** Task to complete **
Transcribe the whole listing below without changing a word, but leave out every image.

** Supplied information **

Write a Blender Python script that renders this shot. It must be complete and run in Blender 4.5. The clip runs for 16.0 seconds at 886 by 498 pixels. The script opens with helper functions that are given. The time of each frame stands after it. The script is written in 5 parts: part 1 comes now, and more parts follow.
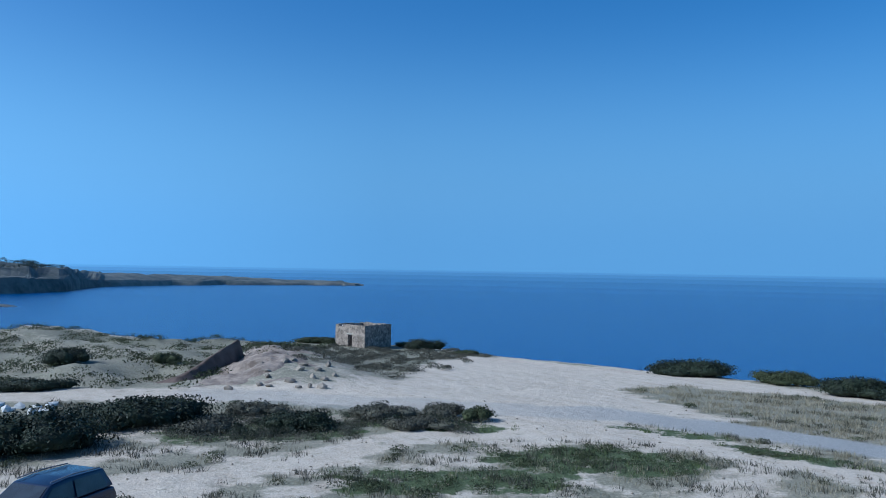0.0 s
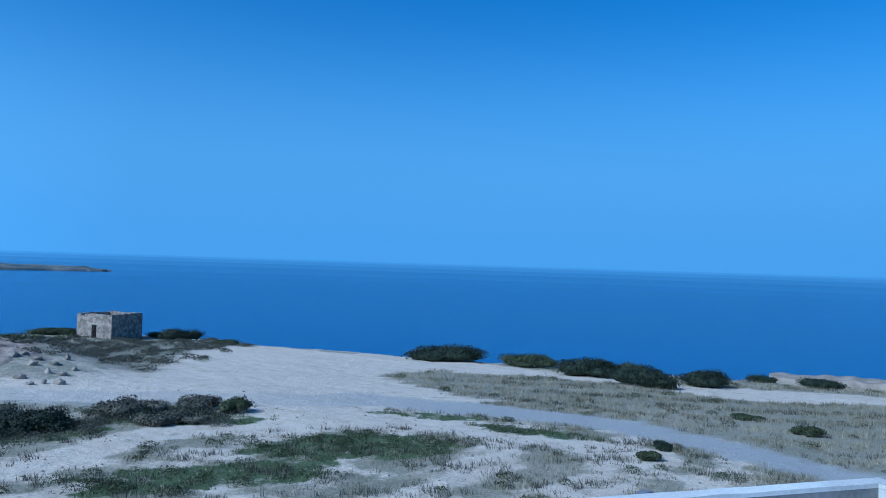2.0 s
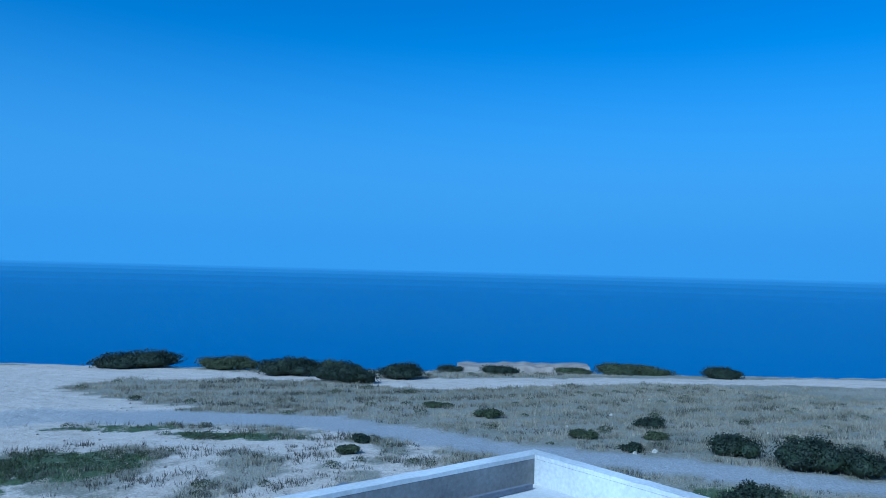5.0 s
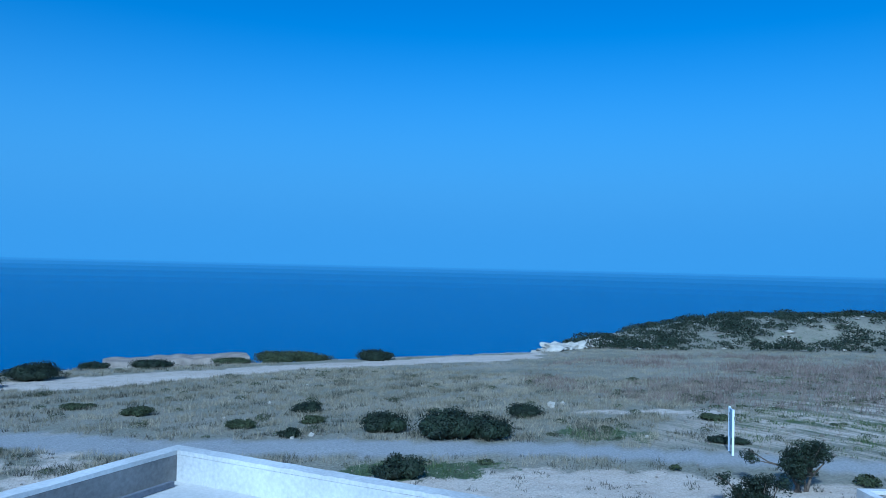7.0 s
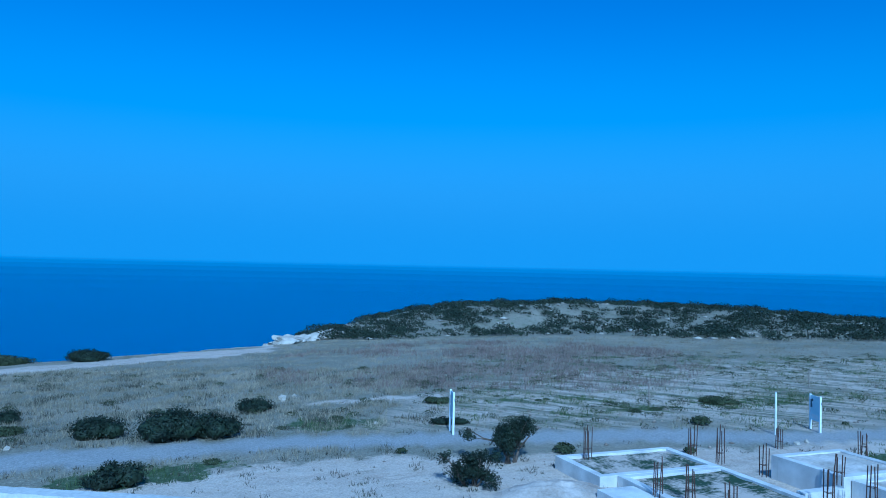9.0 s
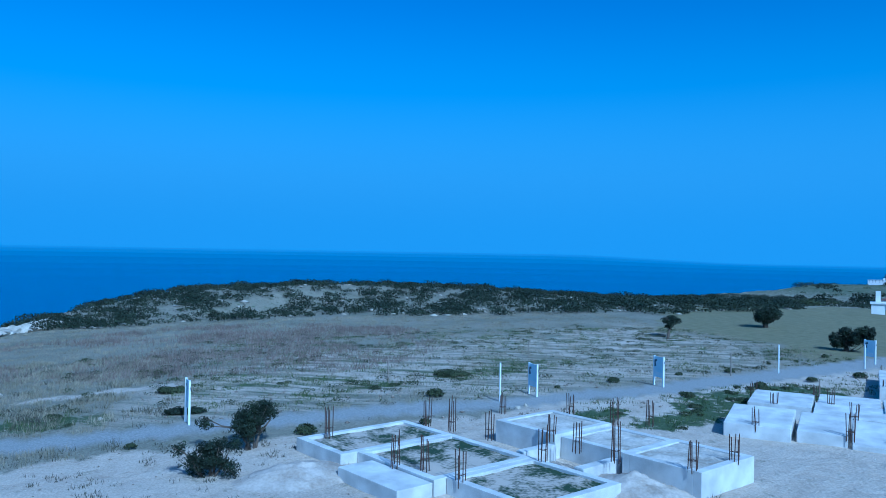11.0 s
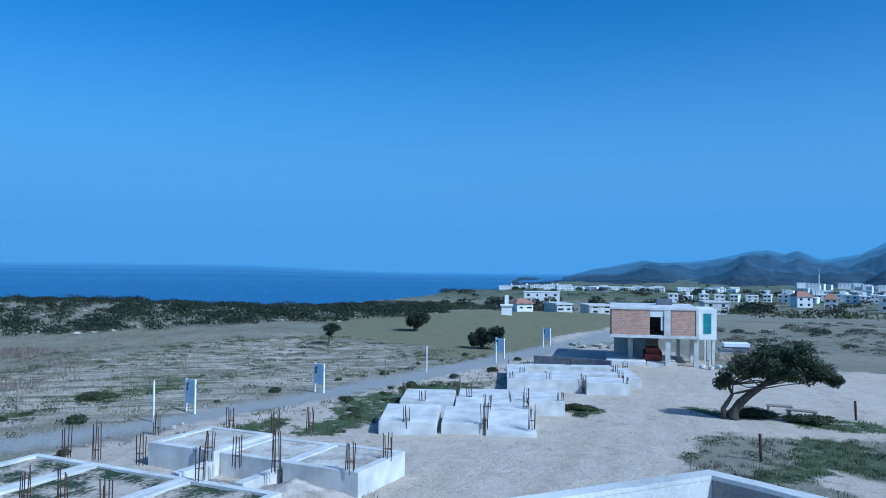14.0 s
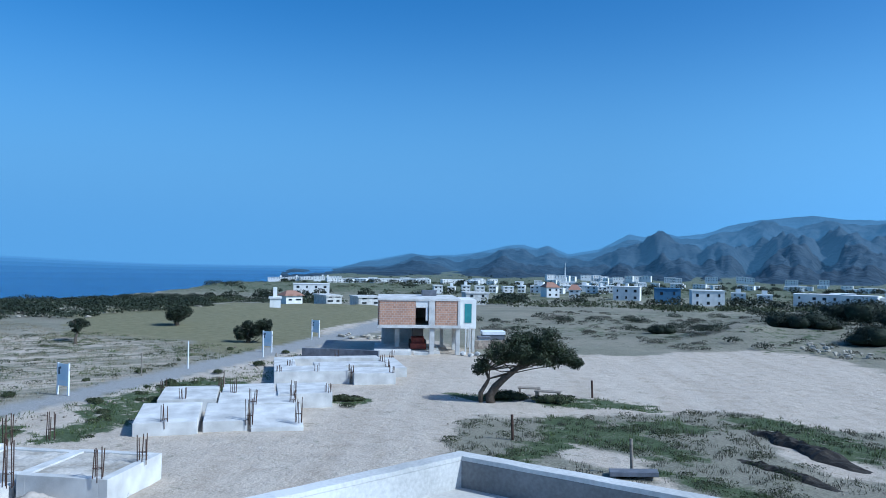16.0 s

** Finished task **
Write a Blender Python script that renders this shot. It must be complete and run in Blender 4.5. The clip runs for 16.0 seconds at 886 by 498 pixels. The script opens with helper functions that are given. The time of each frame stands after it. The script is written in 5 parts: part 1 comes now, and more parts follow.
0.0 s
2.0 s
5.0 s
7.0 s
9.0 s
11.0 s
14.0 s
16.0 s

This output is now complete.